_Exercise input:_
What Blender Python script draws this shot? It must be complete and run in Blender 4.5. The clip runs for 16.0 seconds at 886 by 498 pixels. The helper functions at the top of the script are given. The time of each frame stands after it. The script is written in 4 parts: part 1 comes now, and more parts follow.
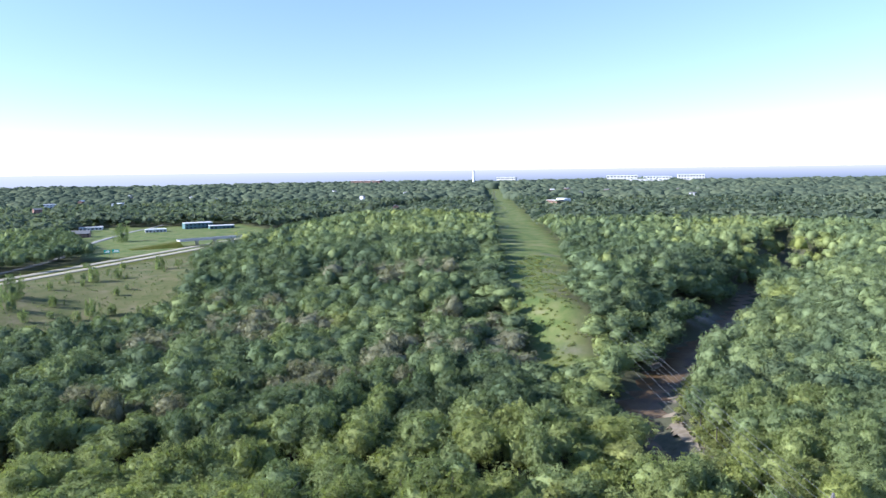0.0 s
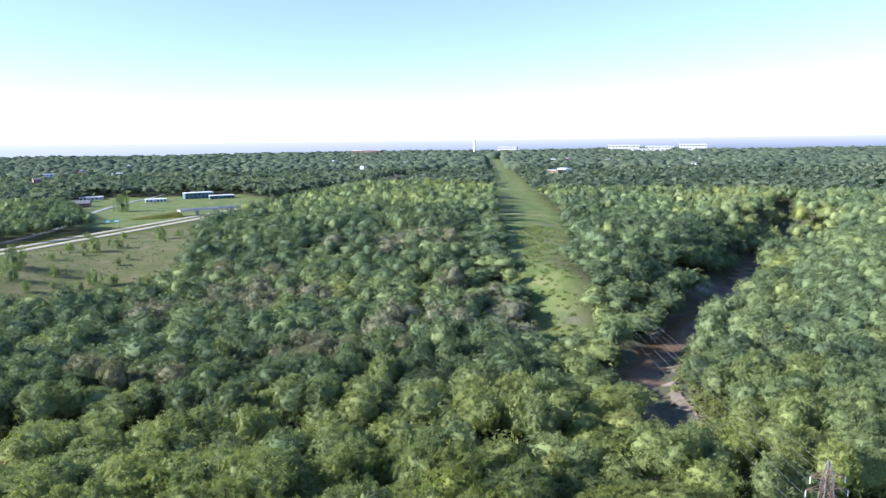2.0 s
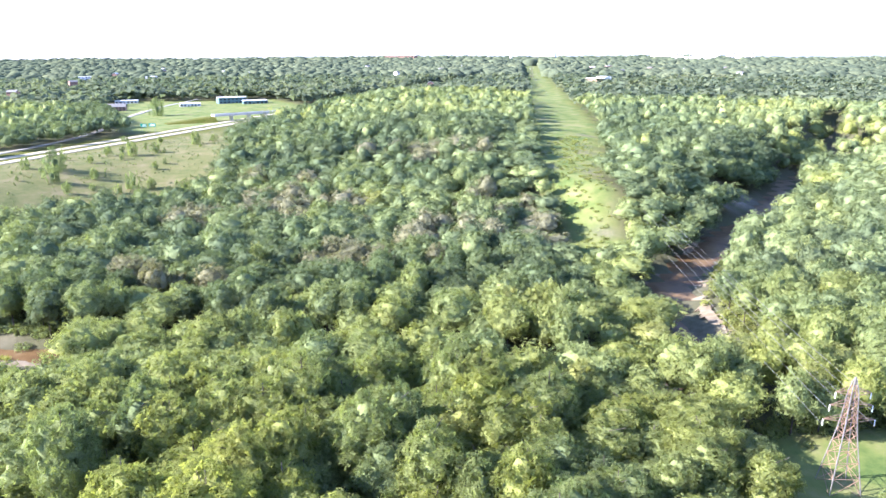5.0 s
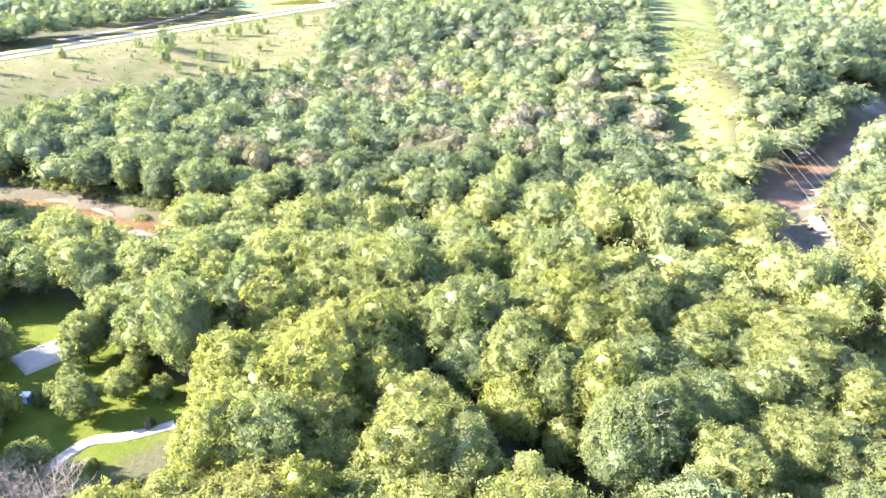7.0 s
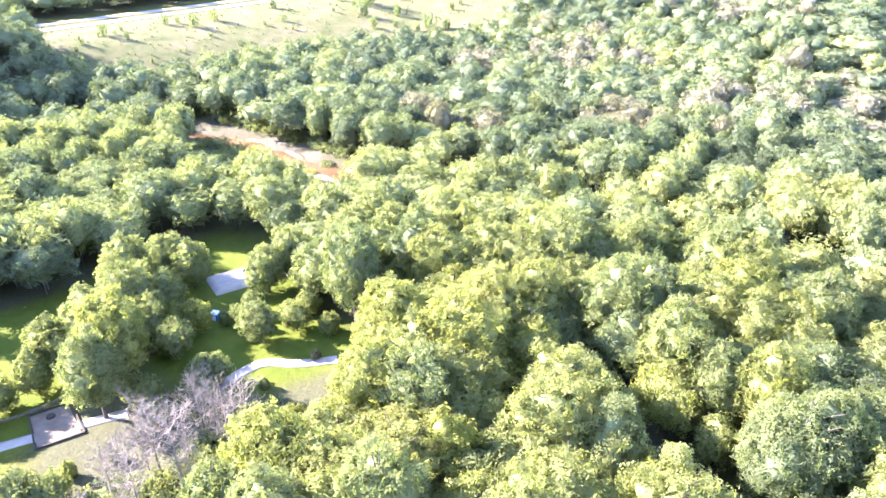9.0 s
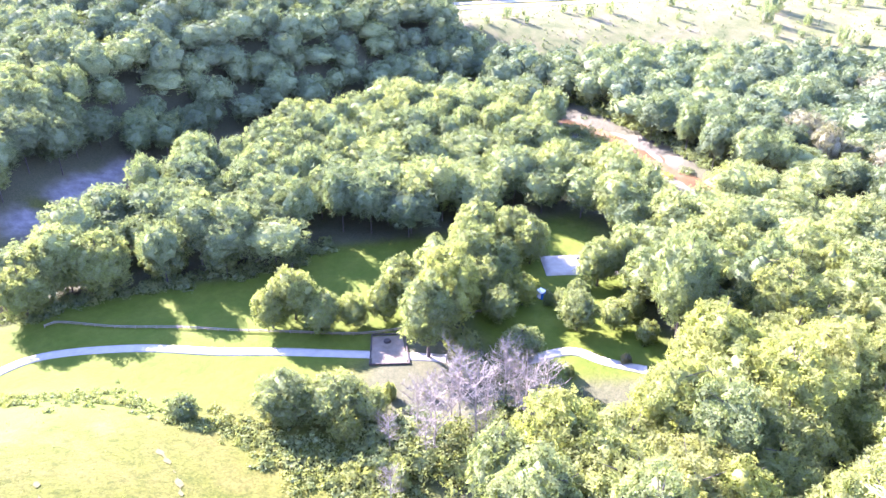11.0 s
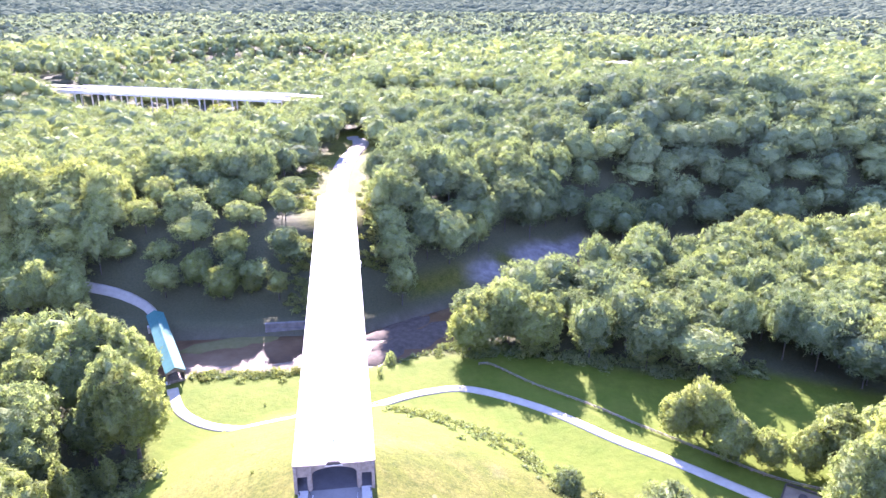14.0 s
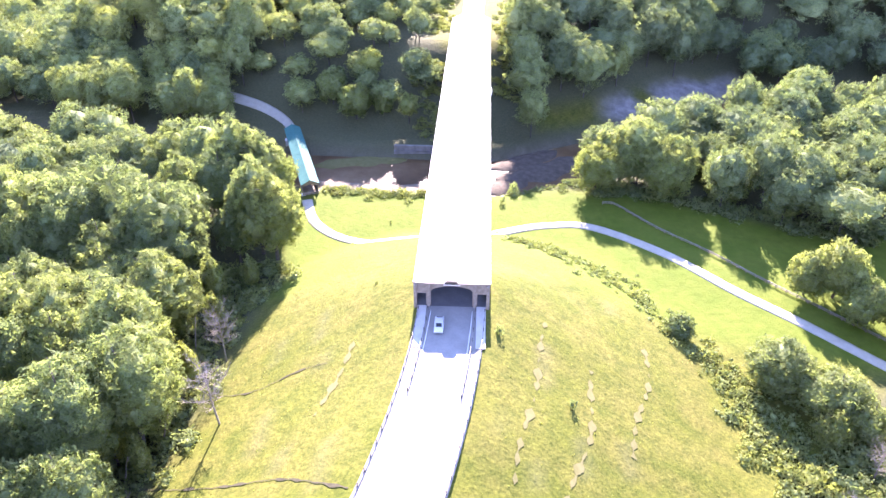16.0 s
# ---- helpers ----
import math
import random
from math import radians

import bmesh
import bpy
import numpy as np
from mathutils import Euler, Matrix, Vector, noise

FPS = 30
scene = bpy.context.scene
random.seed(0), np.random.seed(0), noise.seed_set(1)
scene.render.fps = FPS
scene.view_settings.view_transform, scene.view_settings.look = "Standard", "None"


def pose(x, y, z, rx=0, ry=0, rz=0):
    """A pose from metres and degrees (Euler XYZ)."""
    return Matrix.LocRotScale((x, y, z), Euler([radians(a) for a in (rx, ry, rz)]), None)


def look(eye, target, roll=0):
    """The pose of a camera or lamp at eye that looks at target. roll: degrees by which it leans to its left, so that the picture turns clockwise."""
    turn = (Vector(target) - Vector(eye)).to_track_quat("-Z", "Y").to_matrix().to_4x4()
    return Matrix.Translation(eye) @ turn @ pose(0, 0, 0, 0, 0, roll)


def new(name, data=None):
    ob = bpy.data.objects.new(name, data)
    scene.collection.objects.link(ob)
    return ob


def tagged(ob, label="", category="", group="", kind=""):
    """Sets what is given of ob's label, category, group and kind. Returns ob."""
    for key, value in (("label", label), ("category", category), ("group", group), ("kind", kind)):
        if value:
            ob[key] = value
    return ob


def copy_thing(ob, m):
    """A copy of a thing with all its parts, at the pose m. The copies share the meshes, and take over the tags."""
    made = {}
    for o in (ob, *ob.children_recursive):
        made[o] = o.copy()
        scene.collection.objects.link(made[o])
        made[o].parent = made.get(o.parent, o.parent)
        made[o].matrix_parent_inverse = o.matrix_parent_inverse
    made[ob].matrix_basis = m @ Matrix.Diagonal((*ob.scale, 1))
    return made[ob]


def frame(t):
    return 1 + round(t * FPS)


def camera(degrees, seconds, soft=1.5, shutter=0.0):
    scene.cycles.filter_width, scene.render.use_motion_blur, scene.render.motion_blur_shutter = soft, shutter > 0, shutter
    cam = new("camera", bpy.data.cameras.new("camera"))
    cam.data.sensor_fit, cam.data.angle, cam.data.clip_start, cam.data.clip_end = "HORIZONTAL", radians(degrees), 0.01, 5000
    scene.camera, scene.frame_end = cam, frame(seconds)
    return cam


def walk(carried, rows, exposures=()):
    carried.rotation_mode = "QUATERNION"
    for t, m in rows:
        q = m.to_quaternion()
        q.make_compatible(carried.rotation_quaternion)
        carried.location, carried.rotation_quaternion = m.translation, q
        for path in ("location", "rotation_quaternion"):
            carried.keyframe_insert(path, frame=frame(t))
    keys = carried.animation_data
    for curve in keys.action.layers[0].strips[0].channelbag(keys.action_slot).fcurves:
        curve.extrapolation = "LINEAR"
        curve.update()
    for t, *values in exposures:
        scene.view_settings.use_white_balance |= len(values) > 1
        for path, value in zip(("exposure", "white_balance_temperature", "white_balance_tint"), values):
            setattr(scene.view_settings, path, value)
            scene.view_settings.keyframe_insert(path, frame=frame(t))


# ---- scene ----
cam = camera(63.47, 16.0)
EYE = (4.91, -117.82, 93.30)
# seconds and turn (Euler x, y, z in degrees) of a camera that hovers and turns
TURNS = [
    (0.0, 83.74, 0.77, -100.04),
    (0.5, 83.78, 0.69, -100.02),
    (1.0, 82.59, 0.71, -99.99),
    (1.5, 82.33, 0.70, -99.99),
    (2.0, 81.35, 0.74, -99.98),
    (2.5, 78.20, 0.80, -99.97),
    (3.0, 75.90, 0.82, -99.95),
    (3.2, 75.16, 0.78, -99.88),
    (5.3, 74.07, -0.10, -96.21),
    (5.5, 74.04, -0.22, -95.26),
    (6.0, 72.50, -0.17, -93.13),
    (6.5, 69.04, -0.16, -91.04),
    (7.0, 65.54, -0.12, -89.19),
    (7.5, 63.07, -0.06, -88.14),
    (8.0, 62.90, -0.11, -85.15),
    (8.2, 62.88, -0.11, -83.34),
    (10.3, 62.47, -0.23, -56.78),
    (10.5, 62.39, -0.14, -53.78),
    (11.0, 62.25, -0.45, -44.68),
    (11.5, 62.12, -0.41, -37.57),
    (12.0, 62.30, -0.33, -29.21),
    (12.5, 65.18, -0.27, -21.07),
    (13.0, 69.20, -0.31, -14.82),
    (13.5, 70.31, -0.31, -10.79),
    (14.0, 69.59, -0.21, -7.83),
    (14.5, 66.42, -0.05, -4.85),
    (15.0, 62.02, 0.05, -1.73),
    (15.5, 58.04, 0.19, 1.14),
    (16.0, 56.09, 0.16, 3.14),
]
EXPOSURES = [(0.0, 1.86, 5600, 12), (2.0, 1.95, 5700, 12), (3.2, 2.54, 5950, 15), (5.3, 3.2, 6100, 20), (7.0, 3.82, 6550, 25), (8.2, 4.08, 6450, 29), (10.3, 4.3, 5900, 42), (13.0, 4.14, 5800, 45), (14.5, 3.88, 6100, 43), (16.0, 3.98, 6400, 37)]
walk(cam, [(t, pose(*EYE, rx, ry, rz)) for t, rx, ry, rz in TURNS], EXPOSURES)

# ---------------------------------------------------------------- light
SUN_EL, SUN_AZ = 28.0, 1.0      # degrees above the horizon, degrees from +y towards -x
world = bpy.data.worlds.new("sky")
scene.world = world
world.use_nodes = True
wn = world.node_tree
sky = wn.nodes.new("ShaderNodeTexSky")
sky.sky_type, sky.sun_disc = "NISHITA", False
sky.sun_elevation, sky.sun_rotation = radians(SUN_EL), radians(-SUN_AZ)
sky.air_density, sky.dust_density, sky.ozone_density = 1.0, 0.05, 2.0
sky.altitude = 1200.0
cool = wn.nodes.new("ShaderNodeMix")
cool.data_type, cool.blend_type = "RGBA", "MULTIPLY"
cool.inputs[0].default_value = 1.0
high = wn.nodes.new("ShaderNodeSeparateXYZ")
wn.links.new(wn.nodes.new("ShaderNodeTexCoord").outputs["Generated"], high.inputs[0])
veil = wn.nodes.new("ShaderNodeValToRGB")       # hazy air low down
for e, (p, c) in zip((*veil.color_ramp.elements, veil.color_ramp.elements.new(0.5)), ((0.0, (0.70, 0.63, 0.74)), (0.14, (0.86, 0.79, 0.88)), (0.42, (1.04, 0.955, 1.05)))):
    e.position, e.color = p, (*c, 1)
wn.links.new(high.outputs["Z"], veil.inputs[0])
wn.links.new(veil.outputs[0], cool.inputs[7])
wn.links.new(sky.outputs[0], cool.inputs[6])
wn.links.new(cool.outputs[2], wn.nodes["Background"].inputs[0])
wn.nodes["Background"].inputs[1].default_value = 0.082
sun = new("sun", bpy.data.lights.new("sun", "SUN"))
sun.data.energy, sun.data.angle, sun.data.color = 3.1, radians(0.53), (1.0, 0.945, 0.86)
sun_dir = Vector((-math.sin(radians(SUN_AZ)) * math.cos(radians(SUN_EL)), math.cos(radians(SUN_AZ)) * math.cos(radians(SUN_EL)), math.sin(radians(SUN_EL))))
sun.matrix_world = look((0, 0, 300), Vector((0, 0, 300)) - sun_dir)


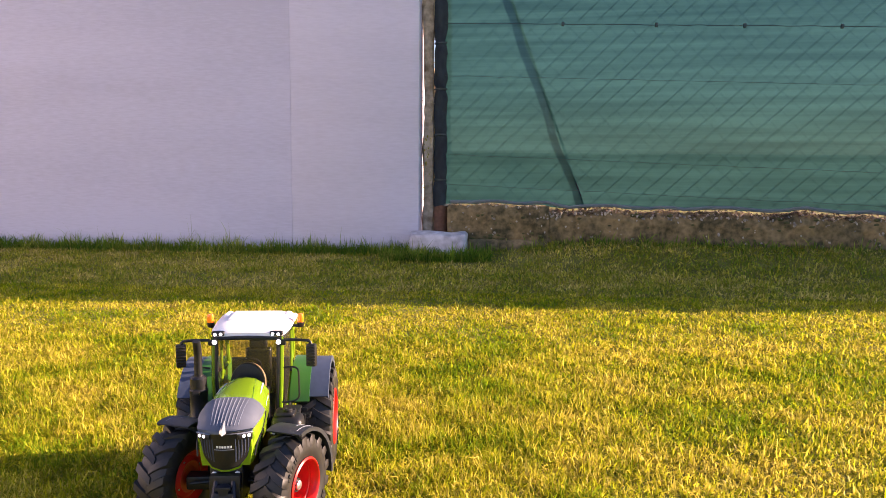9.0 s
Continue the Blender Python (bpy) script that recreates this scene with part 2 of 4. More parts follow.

_Do this:_ Copy every line above in which the string "Blender" shows up.

_Task output:_
What Blender Python script draws this shot? It must be complete and run in Blender 4.5. The clip runs for 16.0 seconds at 886 by 498 pixels. The helper functions at the top of the script are given. The time of each frame stands after it. The script is written in 4 parts: part 1 comes now, and more parts follow.
Continue the Blender Python (bpy) script that recreates this scene with part 2 of 4. More parts follow.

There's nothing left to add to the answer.